■ Requirement
Retype exactly what runs from the first line of the data to the line with "scene = bpy.context.scene", keeping both of those lines and skipping pictures.
-*-*-
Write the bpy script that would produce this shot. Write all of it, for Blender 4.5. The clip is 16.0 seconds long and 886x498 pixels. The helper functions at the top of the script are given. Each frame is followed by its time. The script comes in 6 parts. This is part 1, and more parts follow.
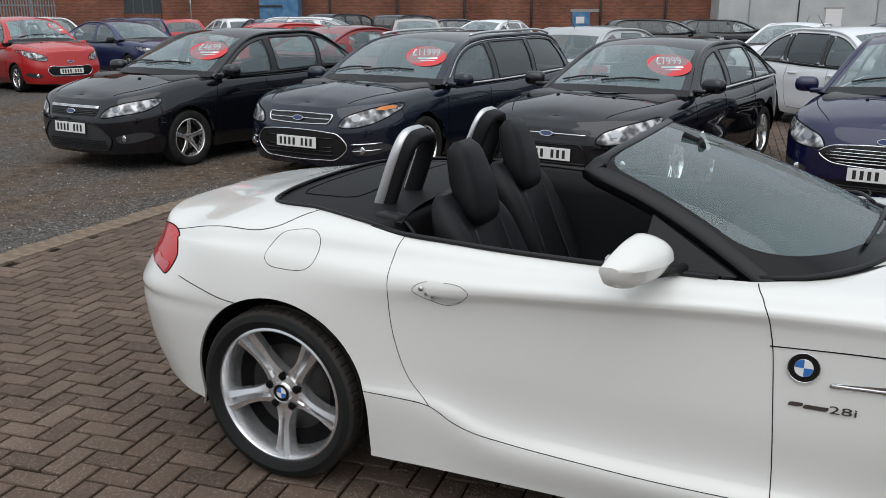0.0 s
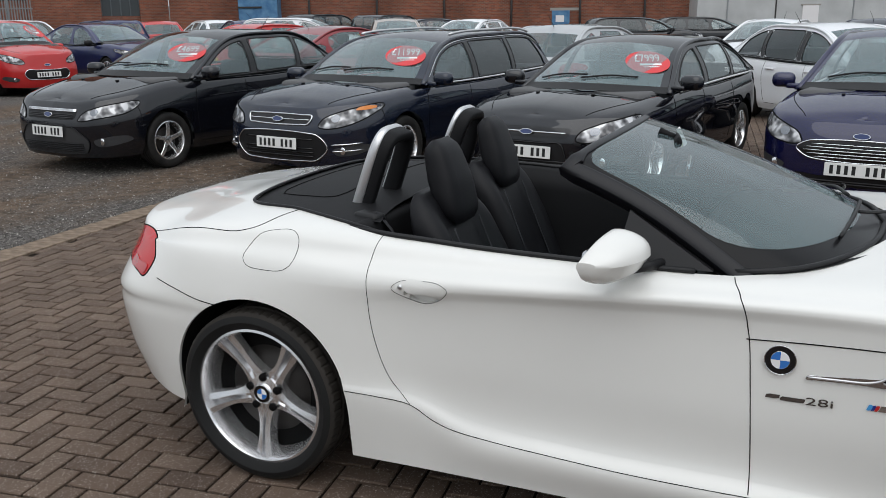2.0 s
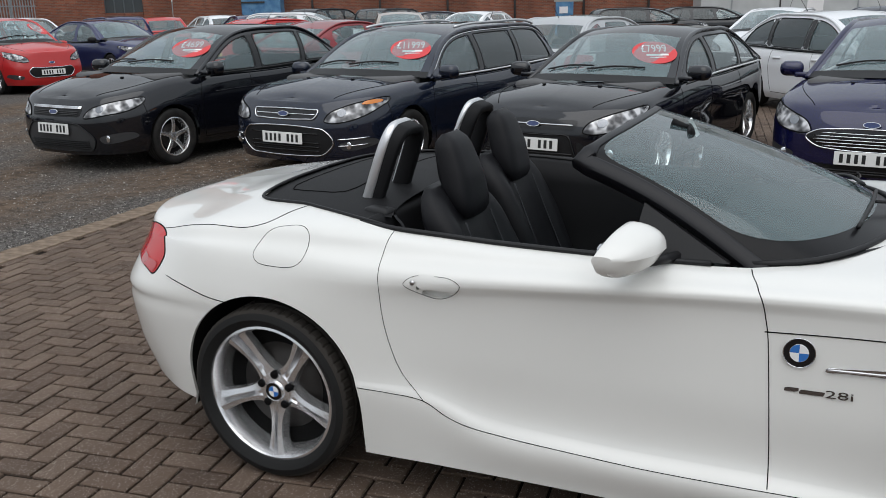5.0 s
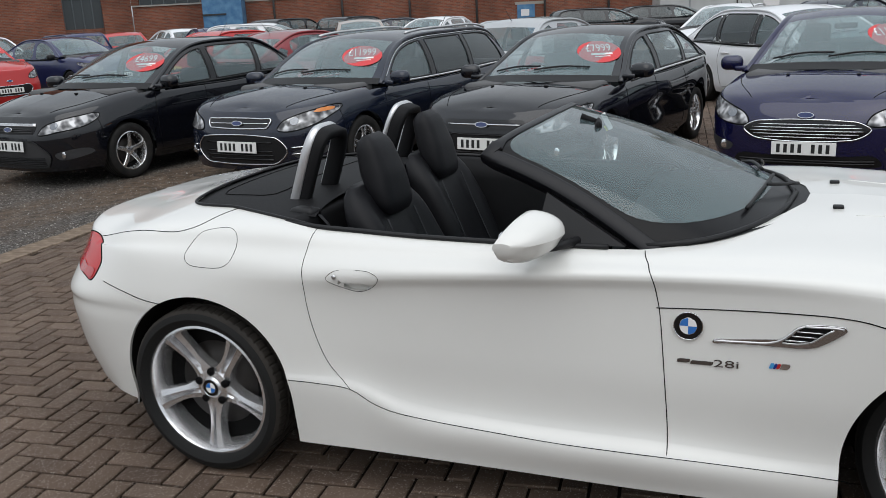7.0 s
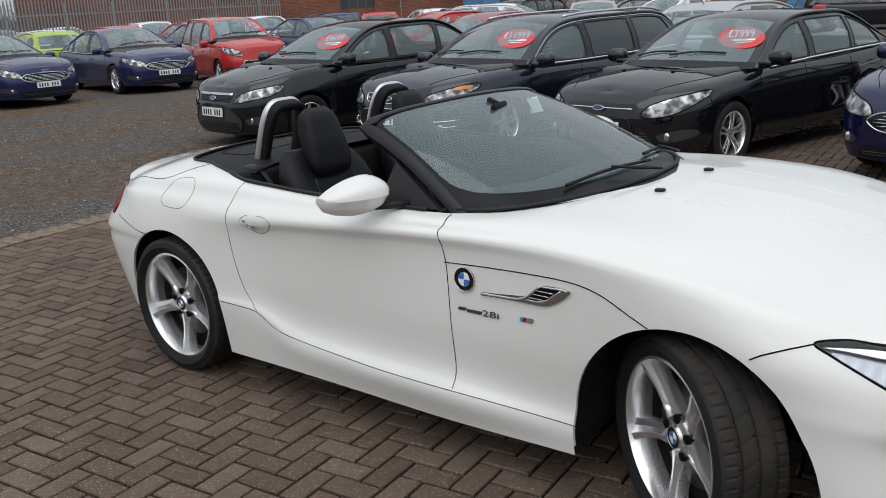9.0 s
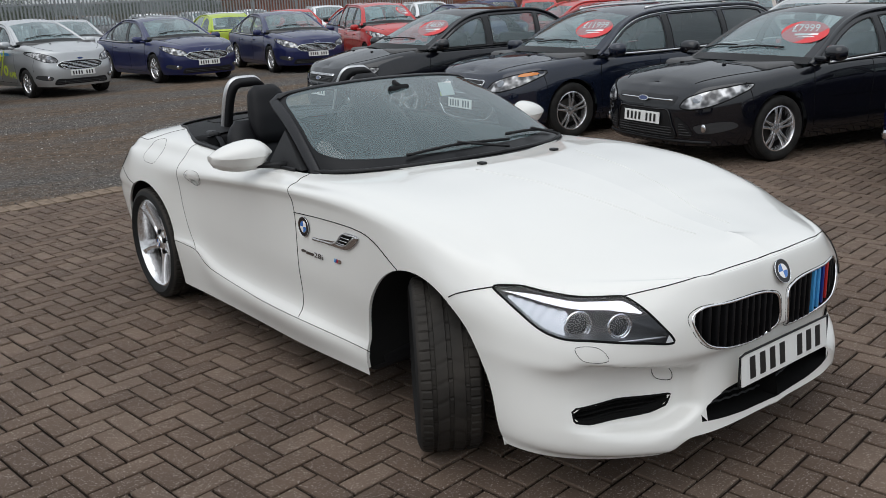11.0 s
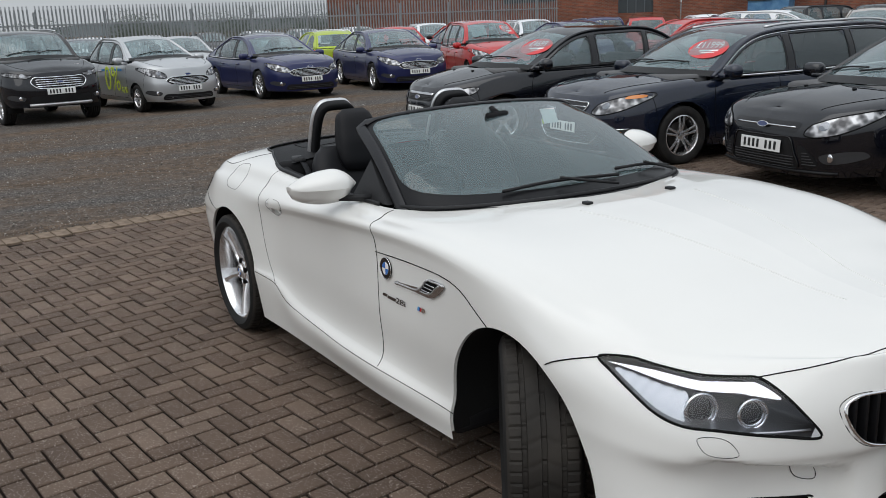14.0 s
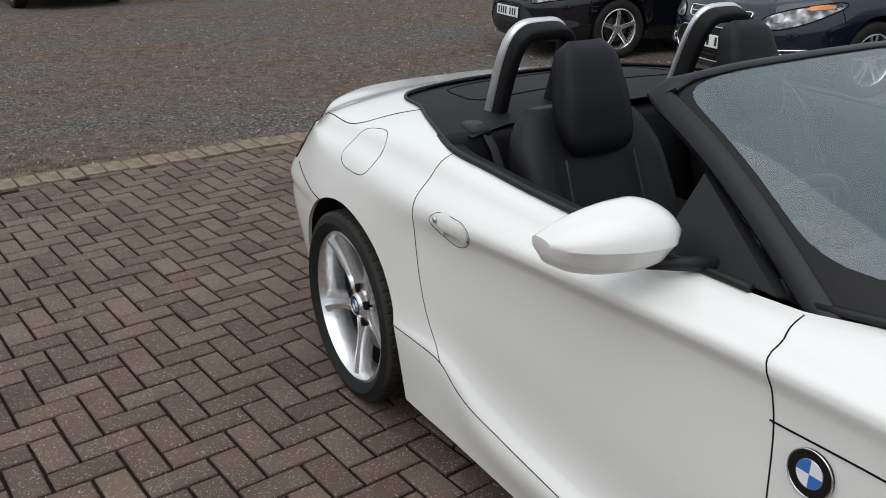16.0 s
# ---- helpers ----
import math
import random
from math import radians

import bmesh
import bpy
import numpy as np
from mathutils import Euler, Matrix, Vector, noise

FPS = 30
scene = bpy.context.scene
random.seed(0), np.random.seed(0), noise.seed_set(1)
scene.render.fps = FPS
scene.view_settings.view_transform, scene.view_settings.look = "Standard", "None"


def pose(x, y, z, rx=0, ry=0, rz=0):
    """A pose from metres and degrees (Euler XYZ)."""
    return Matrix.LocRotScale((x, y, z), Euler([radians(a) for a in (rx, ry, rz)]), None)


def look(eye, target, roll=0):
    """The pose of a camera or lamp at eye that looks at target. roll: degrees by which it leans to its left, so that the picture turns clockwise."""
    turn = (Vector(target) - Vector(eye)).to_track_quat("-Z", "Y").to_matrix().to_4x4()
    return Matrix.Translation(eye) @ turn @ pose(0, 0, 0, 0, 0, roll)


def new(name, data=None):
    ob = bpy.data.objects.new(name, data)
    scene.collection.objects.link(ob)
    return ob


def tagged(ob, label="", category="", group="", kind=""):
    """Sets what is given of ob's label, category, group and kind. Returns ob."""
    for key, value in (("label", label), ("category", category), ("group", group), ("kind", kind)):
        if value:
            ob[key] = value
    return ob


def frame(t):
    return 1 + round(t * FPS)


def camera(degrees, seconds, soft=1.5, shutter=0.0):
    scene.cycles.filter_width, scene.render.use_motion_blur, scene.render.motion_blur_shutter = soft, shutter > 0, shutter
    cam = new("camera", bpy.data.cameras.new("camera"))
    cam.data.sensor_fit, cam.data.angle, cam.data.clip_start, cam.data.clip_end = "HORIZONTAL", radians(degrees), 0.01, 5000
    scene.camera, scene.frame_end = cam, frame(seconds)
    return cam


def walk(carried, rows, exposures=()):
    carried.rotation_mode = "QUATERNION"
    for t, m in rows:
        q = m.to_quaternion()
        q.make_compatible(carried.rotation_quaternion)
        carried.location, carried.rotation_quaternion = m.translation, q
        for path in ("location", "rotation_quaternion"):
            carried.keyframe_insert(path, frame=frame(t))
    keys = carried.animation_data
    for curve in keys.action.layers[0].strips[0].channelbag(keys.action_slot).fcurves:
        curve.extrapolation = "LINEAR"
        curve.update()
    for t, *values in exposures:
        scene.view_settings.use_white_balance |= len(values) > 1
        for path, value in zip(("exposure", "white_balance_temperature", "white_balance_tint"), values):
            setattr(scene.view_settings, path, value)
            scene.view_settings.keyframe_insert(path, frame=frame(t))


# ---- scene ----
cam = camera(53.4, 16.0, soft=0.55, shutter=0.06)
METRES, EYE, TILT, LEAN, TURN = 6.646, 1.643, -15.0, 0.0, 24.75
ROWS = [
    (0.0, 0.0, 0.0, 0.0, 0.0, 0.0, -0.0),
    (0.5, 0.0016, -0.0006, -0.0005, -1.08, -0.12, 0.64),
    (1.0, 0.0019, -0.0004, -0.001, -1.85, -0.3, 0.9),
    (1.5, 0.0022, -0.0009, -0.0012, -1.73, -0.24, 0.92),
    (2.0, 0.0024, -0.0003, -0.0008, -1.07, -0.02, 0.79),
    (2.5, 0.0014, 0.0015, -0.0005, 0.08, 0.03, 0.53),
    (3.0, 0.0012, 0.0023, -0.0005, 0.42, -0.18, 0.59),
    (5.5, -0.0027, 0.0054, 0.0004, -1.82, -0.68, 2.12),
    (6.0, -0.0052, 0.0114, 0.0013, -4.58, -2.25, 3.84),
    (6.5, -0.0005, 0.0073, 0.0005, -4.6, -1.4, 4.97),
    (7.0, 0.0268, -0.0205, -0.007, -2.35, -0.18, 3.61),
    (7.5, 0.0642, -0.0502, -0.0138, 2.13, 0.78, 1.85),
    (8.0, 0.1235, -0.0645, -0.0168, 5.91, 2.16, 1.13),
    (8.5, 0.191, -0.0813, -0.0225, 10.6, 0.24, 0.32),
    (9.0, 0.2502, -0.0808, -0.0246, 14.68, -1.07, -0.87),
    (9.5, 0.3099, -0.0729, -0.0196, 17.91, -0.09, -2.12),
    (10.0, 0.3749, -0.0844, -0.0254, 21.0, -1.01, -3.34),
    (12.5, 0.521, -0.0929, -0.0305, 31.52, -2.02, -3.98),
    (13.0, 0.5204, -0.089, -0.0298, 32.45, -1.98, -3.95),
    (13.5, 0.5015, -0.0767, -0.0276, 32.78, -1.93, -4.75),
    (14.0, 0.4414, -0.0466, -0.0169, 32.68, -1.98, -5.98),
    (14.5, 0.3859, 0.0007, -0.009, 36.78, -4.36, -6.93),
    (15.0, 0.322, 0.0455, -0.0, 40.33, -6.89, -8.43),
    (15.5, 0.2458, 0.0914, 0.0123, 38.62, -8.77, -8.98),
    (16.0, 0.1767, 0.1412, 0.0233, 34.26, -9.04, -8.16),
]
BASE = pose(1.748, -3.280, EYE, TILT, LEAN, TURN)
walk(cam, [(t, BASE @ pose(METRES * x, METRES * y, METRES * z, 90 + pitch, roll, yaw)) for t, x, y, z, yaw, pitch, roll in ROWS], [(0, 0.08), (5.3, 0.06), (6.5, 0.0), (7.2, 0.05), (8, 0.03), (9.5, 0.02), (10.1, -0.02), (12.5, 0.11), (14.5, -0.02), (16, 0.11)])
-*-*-
■ Correct answer
Write the bpy script that would produce this shot. Write all of it, for Blender 4.5. The clip is 16.0 seconds long and 886x498 pixels. The helper functions at the top of the script are given. Each frame is followed by its time. The script comes in 6 parts. This is part 1, and more parts follow.
0.0 s
2.0 s
5.0 s
7.0 s
9.0 s
11.0 s
14.0 s
16.0 s
# ---- helpers ----
import math
import random
from math import radians

import bmesh
import bpy
import numpy as np
from mathutils import Euler, Matrix, Vector, noise

FPS = 30
scene = bpy.context.scene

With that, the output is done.